PROBLEM DETAILS =
Only the pictures are omitted; repeat all other data exactly.

start RECORDED INFORMATION

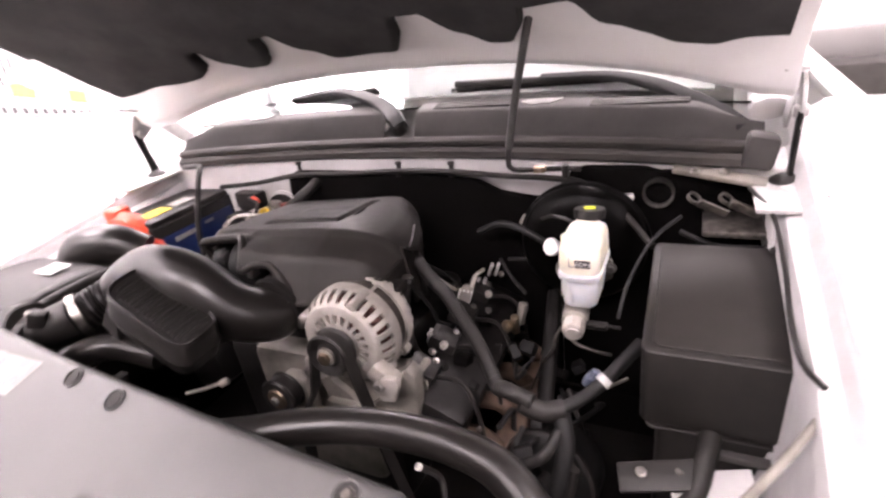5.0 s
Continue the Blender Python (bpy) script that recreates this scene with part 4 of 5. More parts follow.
def rounded(cx, cy, hx, hy, r, n=6):
    out = []
    for qx, qy, a0 in ((1, 1, 0), (-1, 1, 90), (-1, -1, 180), (1, -1, 270)):
        for k in range(n + 1):
            a = radians(a0 + 90 * k / n)
            out.append((cx + qx * (hx - r) + r * math.cos(a), cy + qy * (hy - r) + r * math.sin(a)))
    return out


def stack(levels):
    """Rounded rectangles (cx, cy, hx, hy, r, z) joined into a closed body."""
    bm = bmesh.new()
    rings = [[bm.verts.new((x, y, lv[5] + (lv[6] * (y - lv[1]) if len(lv) > 6 else 0))) for x, y in rounded(*lv[:2], *(k * q for k, q in zip((0.82, 0.835, 0.80), lv[2:5])))] for lv in levels]
    for p, q in zip(rings, rings[1:]):
        for i in range(len(p)):
            bm.faces.new((p[i], p[(i + 1) % len(p)], q[(i + 1) % len(p)], q[i]))
    bm.faces.new(rings[0][::-1])
    bm.faces.new(rings[-1])
    return bm


res = part("reservoir_top", stack([(MX, MY, 0.0400, 0.0675, 0.0250, 1.104), (MX, MY, 0.0415, 0.0705, 0.0260, 1.108), (MX, MY, 0.0405, 0.0690, 0.0260, 1.142), (MX, MY, 0.0375, 0.0630, 0.0250, 1.154),
                                   (MX, MY, 0.0285, 0.0540, 0.0220, 1.160), (MX, MY, 0.0161, 0.0360, 0.0137, 1.162)]), M_CREAM, master, "cream reservoir top")
low_res = part("reservoir_bottom", stack([(MX, MY - 0.012, 0.0310, 0.0470, 0.0200, 1.040), (MX, MY - 0.010, 0.0345, 0.0540, 0.0240, 1.045), (MX, MY - 0.004, 0.0380, 0.0635, 0.0260, 1.072), (MX, MY, 0.0385, 0.0660, 0.0250, 1.092),
                                        (MX, MY, 0.0430, 0.0735, 0.0270, 1.094), (MX, MY, 0.0436, 0.0750, 0.0280, 1.102), (MX, MY, 0.0422, 0.0720, 0.0270, 1.104)]), M_MILKY, master, "milky translucent reservoir bottom")
for k in range(3):
    part("rib", box(MX - 0.0305, MY - 0.034 + 0.030 * k, 1.070, 0.004, 0.005, 0.042, 0.0015, pose(0, 0, 0, 0, 4, 0)), M_MILKY, low_res)
for k in range(2):
    part("rib", box(MX - 0.010 + 0.020 * k, MY - 0.0545, 1.070, 0.004, 0.004, 0.040, 0.0015, pose(0, 0, 0, -9, 0, 0)), M_MILKY, low_res)
part("neck", lathe([(0, 0.020), (0.012, 0.0195), (0.016, 0.018)], (0.456, 1.022, 1.153), (0, 0.16, 1), 28), M_CREAM, res)
cap_ob = part("cap", lathe([(0, 0.022), (0.002, 0.026), (0.014, 0.027), (0.018, 0.025), (0.0185, 0.0)], (0.458, 1.030, 1.162), (0, 0.16, 1), 36), M_BLACK, master, "black screw cap")
cap_n = Vector((0, 0.16, 1)).normalized()
part("cap_print", lathe([(0, 0.0105), (0.0008, 0.0102), (0.0008, 0.0)], Vector((0.458, 1.030, 1.162)) + cap_n * 0.0187, cap_n, 24), M_LIME, cap_ob, "yellow printed warning oval")
part("side_port", cyl((0.428, 1.0, 1.135), (0.415, 0.998, 1.135), 0.010, 16, 0.003), M_CREAM, res)
part("label_plate", box(MX + 0.008, MY - 0.0598, 1.126, 0.025, 0.0016, 0.0135, 0.0005), M_BLACK, res, "black printed label with white letters")
part("level_mark", join(box(MX - 0.013, MY - 0.0598, 1.129, 0.0012, 0.0016, 0.018, 0), box(MX - 0.010, MY - 0.0598, 1.1205, 0.007, 0.0016, 0.0012, 0)), M_INK, res)
txt = bpy.data.curves.new("label_text", "FONT")
txt.body, txt.size, txt.align_x, txt.align_y, txt.extrude = "ADN", 0.0112, "CENTER", "CENTER", 0.0002
txt_ob = new("label_text_tmp", txt)
me = bpy.data.meshes.new_from_object(txt_ob)
bpy.data.objects.remove(txt_ob)
bmt = bmesh.new()
bmt.from_mesh(me)
bmesh.ops.transform(bmt, matrix=pose(MX + 0.008, MY - 0.0609, 1.1262, 90, 0, 0), verts=bmt.verts)
part("label_text", bmt, M_PAPER, res, "white letters", smooth=0)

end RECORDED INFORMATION

RESPONSE BELOW =
5.0 s
Continue the Blender Python (bpy) script that recreates this scene with part 4 of 5. More parts follow.
def rounded(cx, cy, hx, hy, r, n=6):
    out = []
    for qx, qy, a0 in ((1, 1, 0), (-1, 1, 90), (-1, -1, 180), (1, -1, 270)):
        for k in range(n + 1):
            a = radians(a0 + 90 * k / n)
            out.append((cx + qx * (hx - r) + r * math.cos(a), cy + qy * (hy - r) + r * math.sin(a)))
    return out


def stack(levels):
    """Rounded rectangles (cx, cy, hx, hy, r, z) joined into a closed body."""
    bm = bmesh.new()
    rings = [[bm.verts.new((x, y, lv[5] + (lv[6] * (y - lv[1]) if len(lv) > 6 else 0))) for x, y in rounded(*lv[:2], *(k * q for k, q in zip((0.82, 0.835, 0.80), lv[2:5])))] for lv in levels]
    for p, q in zip(rings, rings[1:]):
        for i in range(len(p)):
            bm.faces.new((p[i], p[(i + 1) % len(p)], q[(i + 1) % len(p)], q[i]))
    bm.faces.new(rings[0][::-1])
    bm.faces.new(rings[-1])
    return bm


res = part("reservoir_top", stack([(MX, MY, 0.0400, 0.0675, 0.0250, 1.104), (MX, MY, 0.0415, 0.0705, 0.0260, 1.108), (MX, MY, 0.0405, 0.0690, 0.0260, 1.142), (MX, MY, 0.0375, 0.0630, 0.0250, 1.154),
                                   (MX, MY, 0.0285, 0.0540, 0.0220, 1.160), (MX, MY, 0.0161, 0.0360, 0.0137, 1.162)]), M_CREAM, master, "cream reservoir top")
low_res = part("reservoir_bottom", stack([(MX, MY - 0.012, 0.0310, 0.0470, 0.0200, 1.040), (MX, MY - 0.010, 0.0345, 0.0540, 0.0240, 1.045), (MX, MY - 0.004, 0.0380, 0.0635, 0.0260, 1.072), (MX, MY, 0.0385, 0.0660, 0.0250, 1.092),
                                        (MX, MY, 0.0430, 0.0735, 0.0270, 1.094), (MX, MY, 0.0436, 0.0750, 0.0280, 1.102), (MX, MY, 0.0422, 0.0720, 0.0270, 1.104)]), M_MILKY, master, "milky translucent reservoir bottom")
for k in range(3):
    part("rib", box(MX - 0.0305, MY - 0.034 + 0.030 * k, 1.070, 0.004, 0.005, 0.042, 0.0015, pose(0, 0, 0, 0, 4, 0)), M_MILKY, low_res)
for k in range(2):
    part("rib", box(MX - 0.010 + 0.020 * k, MY - 0.0545, 1.070, 0.004, 0.004, 0.040, 0.0015, pose(0, 0, 0, -9, 0, 0)), M_MILKY, low_res)
part("neck", lathe([(0, 0.020), (0.012, 0.0195), (0.016, 0.018)], (0.456, 1.022, 1.153), (0, 0.16, 1), 28), M_CREAM, res)
cap_ob = part("cap", lathe([(0, 0.022), (0.002, 0.026), (0.014, 0.027), (0.018, 0.025), (0.0185, 0.0)], (0.458, 1.030, 1.162), (0, 0.16, 1), 36), M_BLACK, master, "black screw cap")
cap_n = Vector((0, 0.16, 1)).normalized()
part("cap_print", lathe([(0, 0.0105), (0.0008, 0.0102), (0.0008, 0.0)], Vector((0.458, 1.030, 1.162)) + cap_n * 0.0187, cap_n, 24), M_LIME, cap_ob, "yellow printed warning oval")
part("side_port", cyl((0.428, 1.0, 1.135), (0.415, 0.998, 1.135), 0.010, 16, 0.003), M_CREAM, res)
part("label_plate", box(MX + 0.008, MY - 0.0598, 1.126, 0.025, 0.0016, 0.0135, 0.0005), M_BLACK, res, "black printed label with white letters")
part("level_mark", join(box(MX - 0.013, MY - 0.0598, 1.129, 0.0012, 0.0016, 0.018, 0), box(MX - 0.010, MY - 0.0598, 1.1205, 0.007, 0.0016, 0.0012, 0)), M_INK, res)
txt = bpy.data.curves.new("label_text", "FONT")
txt.body, txt.size, txt.align_x, txt.align_y, txt.extrude = "ADN", 0.0112, "CENTER", "CENTER", 0.0002
txt_ob = new("label_text_tmp", txt)
me = bpy.data.meshes.new_from_object(txt_ob)
bpy.data.objects.remove(txt_ob)
bmt = bmesh.new()
bmt.from_mesh(me)
bmesh.ops.transform(bmt, matrix=pose(MX + 0.008, MY - 0.0609, 1.1262, 90, 0, 0), verts=bmt.verts)
part("label_text", bmt, M_PAPER, res, "white letters", smooth=0)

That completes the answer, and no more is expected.